I have binominal classification problem and what I am interested in is to maximize positive predictive value (PPV) . Therefore lets say I got these confusion matrices:

Code:
1068 328
57 77
accuracy: 74.84%
PPV: 57.46 %
This is quite good as the PPV is of 57.46 %

Lat have a look at this example:
Code:
1135 394
0 1
accuracy: 74.25%
PPV: 100.0 %

Here the PPV is 100 % (i.e. the perfect solution from the point of PPV view and the first is considered to be better)

Unfortunately - one sample positively classified is only of a little significance. There is high probability that when deployed on validation data the results will be very bad.
Results on a validation example set is 1) PPV: 55.9% 2) PPV: 0.0 % (two misclassified samples).

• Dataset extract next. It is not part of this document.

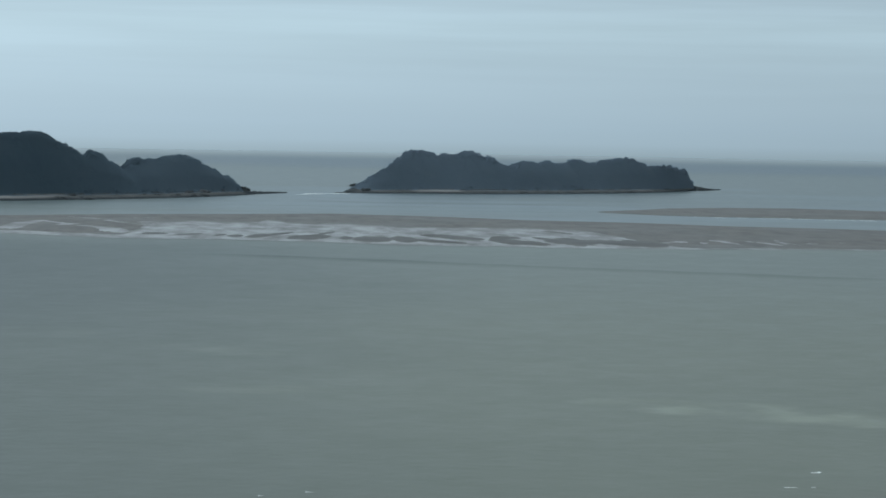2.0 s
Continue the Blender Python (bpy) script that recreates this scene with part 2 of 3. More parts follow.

And here is my question - is there any solution how to objectively compare these two results?

 Logged
Ingo Mierswa
Hero Member

Posts: 1220

 « Reply #3 on: April 20, 2010, 02:38:34 PM »

Hello,

hmm, there is actually always a risk in concentrating on precision alone. Beside taking other measures into account, be it by a combination like f-measure, be it by weighting or be it by multi-objective optimization schemes (which is all possible within RapidMiner), I am afraid there is no general solution for a objective comparison.

Cheers,
Ingo
 Logged